Review : My Japanese Coach.

Title: My Japanese Coach
Genre: Learning Software (English to Japanese)
Platform: Nintendo DS
Developer: Ubisoft
Price: Ranging from $15-35 US, retails for $25-45 AUS.

I know technically, it's not a manga but obviously being able to read Japanese would open the door to a lot more manga titles that never end up being translated to English.

Without a doubt, learning Japanese is a long and hard road, don't let anyone tell you otherwise. Normally the best way to tackle this task is to enroll in Japanese language classes, which is not always an option due to availability, cost, or just being too busy. The second best route is to use a text book or internet site, but text books don't provide any interactive or verbal training and internet sites are only available whilst sitting in front of a computer and are often just supplements to their text book counter parts.

Luckily Ubisoft have bridged the gap between language classes and text books with My Japanese Coach for the Nintendo DS. Giving your the ability to learn Japanese words, sentence structure, draw kana and use a variety of soloable mini-games to help you remember. All this without having to pay a high price or hassle someone to help you with your flash cards, as well as providing portable access so you can get some practice in on the bus or during a break at work.

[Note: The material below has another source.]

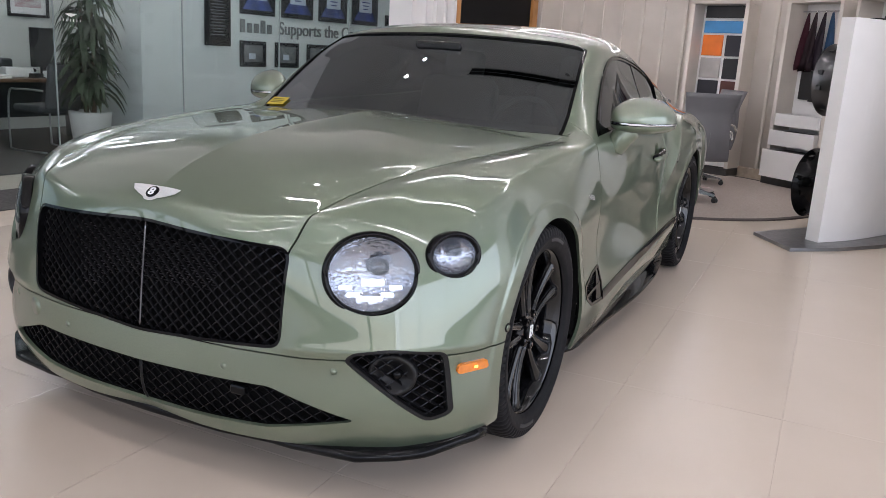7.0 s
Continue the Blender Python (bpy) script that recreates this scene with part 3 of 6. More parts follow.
small("tape_holder", -7.93, 1.86, TOPZ, (0.1, 0.16, 0.1), BLACK_PLASTIC, "black tape holder on the credenza", "holder")
small("folder", -7.95, 2.18, TOPZ, (0.3, 0.34, 0.03), YELLOW, "yellow folder lying on the credenza", "folder", turn=12)
small("folder", -7.92, 2.2, TOPZ + 0.034, (0.28, 0.3, 0.02), WOOD_TOP, "brown folder on a yellow one", "folder", turn=-8)

small("printer", -8.06, 2.43, TOPZ, (0.34, 0.31, 0.24), PAPER, "white and grey office printer on the credenza", "printer", 0.02, extra=(("paper_slot", (0.171, -0.12, 0.06), (0.18, 0.12, 0.09), BLACK_PLASTIC), ("control_panel", (0.171, -0.13, 0.16), (0.182, 0.13, 0.215), PLQ_GREY), ("lid", (-0.15, -0.14, 0.241), (0.15, 0.14, 0.262), PLQ_GREY)))
small("desk_organiser", -8.12, 1.03, TOPZ, (0.14, 0.09, 0.13), BLACK_PLASTIC, "black desk organiser on the credenza", "organiser", 0.008)


def desk(u, v):
    t = thing("desk", LF @ pose(u, v, 0.006), "brown topped office desk on grey legs", "desk")
    bm = bmesh.new(); box(bm, (-0.42, -0.95, 0.71), (0.42, 0.95, 0.745), 0.005); part("top", bm, WOOD_TOP, t)
    for y in (-0.9, 0.86):
        bm = bmesh.new(); box(bm, (-0.4, y, 0), (0.4, y + 0.04, 0.709), 0.004); part("leg_panel", bm, PLATE_M, t)
    bm = bmesh.new(); box(bm, (-0.36, -0.858, 0.25), (-0.34, 0.858, 0.70)); part("modesty_panel", bm, DARK_FABRIC, t)


desk(-7.1, 3.05)
DZ = 0.7515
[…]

Starting it up you're tasked with setting up a personal profile. The game allows a total of 3 separate profiles, so family members or friends can share the same individual software. You are then given a quick multiple choice quiz to see how much you know. Don't worry if you know nothing, the game was designed for someone with no knowledge of the language, this quiz is merely so the people who have already studied Japanese can skip the earlier, easier lessons.

Lessons are organized into segments consisting of 10-15 words or characters that are related. For example, a, i, u, e, o, ka, ki, ku, ke, ko in hiragana (the Japanese alphabet), or Konnichiwa, Ohayoo, Konbanwa, Sayoonara (Greetings). The lessons contain all kana, romaji readings and Japanese verbal pronunciation for the words and characters. Lessons are small and bite size, containing brief, but well written explanations. The Estimated total of lessons would be around 200, which can be revisited and revised at any time. Once a lesson has been read through, you are required to gain 25 points for each word or character before the next lesson can be unlocked. Points are acquired through the mini games. Obviously sometimes you will need to go over a lesson multiple times, just looking at the lesson once will not be enough, remember learning Japanese is still a hard and long process, you need to stick with it and repeat the exercises until you remember.

There are 12 entirely different games all up, including whack a mole, word search, multiple choice and flash cards. The word(s) you are asked to identify in these mini games are sometimes written in romaji, sometimes spoken and sometimes in kana, obviously to begin with most is in romaji (that's Japanese with english letters) as to make it easier for new comers to the language. There are games like fading characters and write cards which are used to assist with drawing characters by writing on the DS screen with the stylus. There is also a few games that help the user by getting them to arrange words to make specific sentences, helping greatly with sentence structure. These mini-games really give My Japanese Coach a big edge on all it's competition.

If the above features haven't already sold you this piece of software, it's also an electronic dictionary and phrasebook. You can type any word in english or romaji and the translator will show you it in romaji, kana and english with a description. It will also provide a verbal pronunciation of the word. If you own a DS, don't know Japanese and are going there for a holiday or work, this feature would be your best friend.

My Japanese Coach is probably the best Japanese solo-learning tool available, obviously, a class room environment is still preferable, but then this would also be the best supplementary study tool available, so purchasing this title is win-win for anyone who is keen to learn the Japanese language.